Inspired by the recent release of the new Yamaha SG guitars, I thought I’d write a review of my old Yamaha SG1500. The Yamaha SG range: known as the “Les Paul Killer”!
I purchased this guitar for £300 on eBay a few years back. It was posted from Australia which was fine except when I tore off the packaging, a huge Australian spider scurried out to hide under my sofa. Needless to say, I freaked. With images of the movie “Arachnophobia” racing through my mind (where a South American spider “mates” with a common house spider producing some-kind of killer 8 legged freak), I quickly proceeded to exterminate the illegal immigrant with the bottom of my Nike Air. Once the remains were discarded I took delight in (cautiously) opening the original Yamaha guitar case to lay eyes on my first ever purchase of a “vintage” guitar.
I’ll hold my hands up straight away and say I’m no expert when it comes to the Yamaha SG. If the SG3000 is the all singing, all dancing, top-end model, and the SG2000 is viewed as the “SG Standard”, then the 1500 can be seen as the no-frills little brother to the SG2000. If you remove the “fancy” options of the SG2000 (coil-tap on the pickups, block inlays etc) and get back to basics, you have the SG1500. This guitar still features the traditional Yamaha set neck that travels through the length of the body, two hot humbuckers, a three-way toggle switch and two volume and tone controls.
I’m sure my version had a maple cap but I could be wrong – I’ve heard that the 1500 differed over the years, some with/without the maple cap, some with/without the coil tap, so it’s a bit difficult to actually nail what years produced what features. If there are any Yamaha SG experts out there, please add your comments below as I’d love to know.
This SG1500, as I imagine with all Yamaha SGs, was easy to play – but with one huge drawback; the weight. I can’t comment on the new range of SGs but this model weighed an absolute ton. I struggle with shoulder tension at the best of times, which can sometimes lead to headaches, but no word of a lie – the main reason I sold this guitar was purely down to the fact it used to break my back after playing it for long durations – it gave me terrible neck ache / shoulder pain.
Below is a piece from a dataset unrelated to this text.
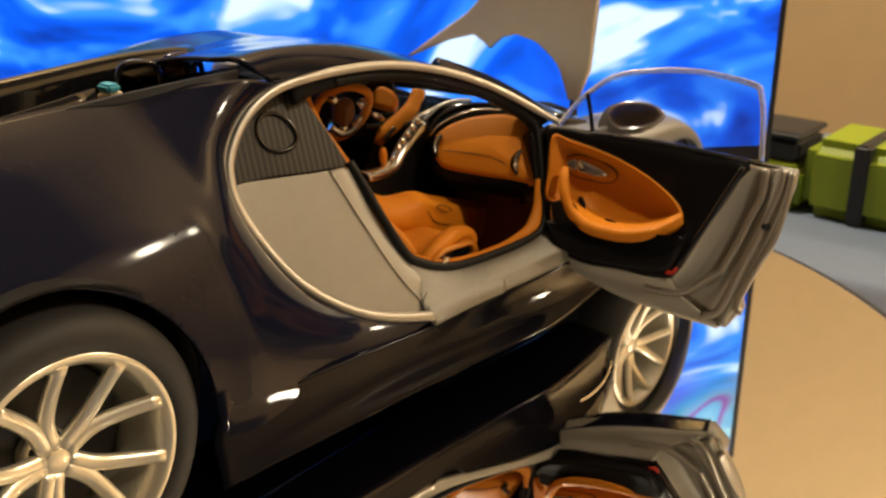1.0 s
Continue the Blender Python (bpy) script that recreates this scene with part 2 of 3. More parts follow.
def lathe(profile, centre, axis_sign=1, n=48):
    """Turned round the y axis: profile of (radius, y)."""
    rows = [[Vector(centre) + Vector((r * math.cos(a), y * axis_sign, r * math.sin(a))) for a in [2 * math.pi * i / n for i in range(n)]] for r, y in profile]
    return grid(rows, close_u=True)


def box(lo, hi, bevel=0.0):
    bm = bmesh.new()
    bmesh.ops.create_cube(bm, size=1)
    lo, hi = Vector(lo) * MM, Vector(hi) * MM
    for v in bm.verts:
        v.co = Vector([lo[i] + (v.co[i] + 0.5) * (hi[i] - lo[i]) for i in range(3)])
    if bevel:
        bmesh.ops.bevel(bm, geom=bm.edges[:], offset=bevel * MM, segments=3, affect="EDGES")
    return bm


def turned_box(v0, v1, s0, s1, z0, z1, bevel=0.0):
    """A box set square to the television: distance v along the view, s to its side."""
    bm = box((v0, s0, z0), (v1, s1, z1), bevel)
    for q in bm.verts:
        v, s = q.co.x, q.co.y
        q.co.x, q.co.y = 0.7695 * v + 0.6387 * s, 0.6387 * v - 0.7695 * s
    bmesh.ops.recalc_face_normals(bm, faces=bm.faces)
    return bm


def part(name, bm, material, parent=None, label=""):
    me = bpy.data.meshes.new(name)
    bm.to_mesh(me)
    bm.free()
    me.materials.append(material)
    ob = new(name, me)
    if parent is not None:
        ob.parent = parent
    if label:
        tagged(ob, label)
    return ob


def join(*bms):
    out = bmesh.new()
    for b in bms:
        me = bpy.data.meshes.new("joined")
        b.to_mesh(me)
        b.free()
        out.from_mesh(me)
        bpy.data.meshes.remove(me)
    return out


def moved(ob, shift):
    """Moves each vertex of a part by shift(x, y, z), in millimetres."""
    for q in ob.data.vertices:
        q.co += Vector(shift(*(q.co / MM))) * MM
    return ob


def round_about(outline, centre, n):
    """The outline resampled at n even angles about a centre in it."""
    fine = curve(flat(outline), 600, True)
    ang = [(math.atan2(p.y - centre[1], p.x - centre[0]), p) for p in fine]
    out = []
    for i in range(n):
        a = -math.pi + 2 * math.pi * i / n
        p = min(ang, key=lambda q: abs(math.remainder(q[0] - a, 2 * math.pi)))[1]
        out.append((p.x, p.y))
    return out


def thing(name, label, category, at=(0, 0, 0), group="", kind=""):
    ob = new(name)
    ob.empty_display_size = 0.01
    return tagged(ob, label, category, group, kind)

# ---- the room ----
tagged(part("floor", turned_box(-1560, 635, -1960, 1560, -760, -740), DARKWALL), "unseen floor, coloured dark to keep reflections dim", "floor", kind="structure")
tagged(part("ceiling", turned_box(-1560, 635, -1960, 1560, 1500, 1520), DARKWALL), "unseen ceiling, coloured dark to keep reflections dim", "ceiling", kind="structure")
# wall_south is unseen and darkened too; the other walls keep the beige.
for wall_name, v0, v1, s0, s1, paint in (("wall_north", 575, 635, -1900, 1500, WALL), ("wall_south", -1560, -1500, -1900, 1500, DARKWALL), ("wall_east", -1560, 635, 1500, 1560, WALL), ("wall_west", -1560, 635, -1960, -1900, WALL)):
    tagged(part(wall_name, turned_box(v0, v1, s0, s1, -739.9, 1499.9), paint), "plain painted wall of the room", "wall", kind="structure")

# the flat screen behind the car
TV = Frame((262, -37, 0), (0.748, -0.663, 0), (0, 0, 1), (-0.663, -0.748, 0))
tv = thing("display_screen", "flat screen showing a swirling blue picture", "screen")
part("screen", slab(TV, [(-330, 3), (-2.5, 3), (-2.5, 104), (-330, 104)], -5, 0.6, 0.4, spline=False), SCREEN, tv, "bright blue abstract picture")
part("bezel", slab(TV, [(-333, -3.9), (0, -3.9), (0, 107), (-333, 107)], -9, 0, 1, spline=False), DARK, tv)
part("stand", slab(TV, [(-210, -40), (-120, -40), (-130, -4), (-200, -4)], -30, -9.2, 2, spline=False), DARK, tv, "dark stand")

# the table, the round mirror on it and what stands beyond
table = thing("table", "blue-grey table under the mirror plate", "table")
part("table_top", turned_box(-330, 360, -300, 330, -62, -40.2, 2), TABLE, table)
for v, w in ((-310, -280), (340, -280), (-310, 310), (340, 310)):
    part("leg", turned_box(v - 15, v + 15, w - 15, w + 15, -742, -63, 3), DARK, table)
mirror = thing("round_mirror", "round mirror plate lying flat under the model car", "mirror")
disc = part("plate", lathe([(0.01, 0), (126.8, 0), (128, 0.8), (128.3, 2), (128, 4), (0.01, 4)], (0, 0, 0), 1, 96), MIRROR, mirror)
for face in disc.data.polygons:
    face.use_smooth = False
disc.data.transform(Matrix.Translation((0.070, -0.020, -0.0029)) @ Matrix.Rotation(radians(-90), 4, "X"))
part("edge_band", tube([(70 + 128.4 * math.cos(a), -20 + 128.4 * math.sin(a), -4.7) for a in [2 * math.pi * i / 120 for i in range(120)]], 1.5, 8, True), DARK, mirror, "thin dark edge band")

base = part("pedestal", lathe([(0.01, 7.2), (96, 7.2), (98, 9), (98, 37), (104, 40), (0.01, 40)], (0, 0, 0), 1, 72), DARK, mirror, "dark round pedestal")
base.data.transform(Matrix.Translation((0.070, -0.020, 0)) @ Matrix.Rotation(radians(-90), 4, "X"))
case = thing("green_case", "lime green plastic case with a dark strap", "case")
part("body", box((326, -124, -40.1), (366, -24, -10.4), 5), GREEN, case)
part("low_end", box((326, -23.8, -40.1), (366, 22, -22.4), 3), GREEN, case)
part("strap", box((324.6, -49, -40.1), (367.4, -43, -9.2), 1.2), DARK, case, "dark strap across the case")
pouch = thing("black_box", "small black plastic box on the low end of the green case", "box")
part("body", box((330, -21, -22.3), (356, 24, -12.6), 2), DARK, pouch)
part("lid", box((329, -22, -12.4), (357, 25, -10.2), 1), DARK, pouch)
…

On the flipside about the weight, this guitar has a reputation of producing huge sustain. My guitar was no exception as it used to hold a note for such a long time. I’m quite a fan of sustain, especially on the neck pickup and this managed it with ease.
For quite a few months I swapped out the stock pickups for some Bare Knuckles (Mules) and when I took the stock pickups out, the pickup baseplate had the lettering SG1500 stamped into it which I thought was fantastic and really gave it an authentic feel.
The Mules were great in this guitar but it was when I put the original pickups back in, I realised the SG1500 pickups are pretty hot and the guitar just turned into a complete rock machine. The bridge pickup was amazing and really cut through the mix.
Strangely with this guitar though, and I don’t think it’s the same for all Yamaha SGs, there was a nasty “ring” every time I strummed a chord, as if a component was resonating but in a particularly horrid manner. My local guitar technician had no idea what it was and after persevering with the instrument I ended up selling it back on eBay.
This was a 30+ year old guitar and apart from a few dings and scratches it was in good condition. It’s a very solid guitar and doesn’t look like it’ll let you down in a hurry.
I love the look of the Yamaha SG – they look really muscular and solid. My SG1500 sounded hot and had serious sustain. The “ringing” when strumming a chord was annoying though and I wonder if it had been dropped or broken previously, causing it to sound this way.
If you can handle the weight, you will have a solid, well built tone machine that will easily take on the might of the Les Paul. I’m not too sure if it would win the battle but the Yamaha SG would easily put up a fight.
I’m a bit wiser when it comes to playing the guitar these days, especially after playing my Gibson SG for a while. Looking back on the time when I owned the Yamaha SG, I feel like I ever really got the best out of it. That’s nothing to do with the guitar; it was down to my lack of skill and experience of playing a guitar of this calibre.
I just wish I knew then what I know now – over the past year or so I’ve learnt to further enhance dynamics and tonal variations by adjusting the volume/tone controls of the guitar and utilise the pickup options throughout the duration of a song. This has especially been developed since I started to use a Marshall Vintage/Modern amp and if I’d taken that approach when I owned the SG1500, I think I’d have got so much more out of the instrument.
I still get excited by the Yamaha SG and I love it that Yamaha are still producing the range. Would I like to own one again? Definitely – they’re great instruments, as long as you can handle the weight.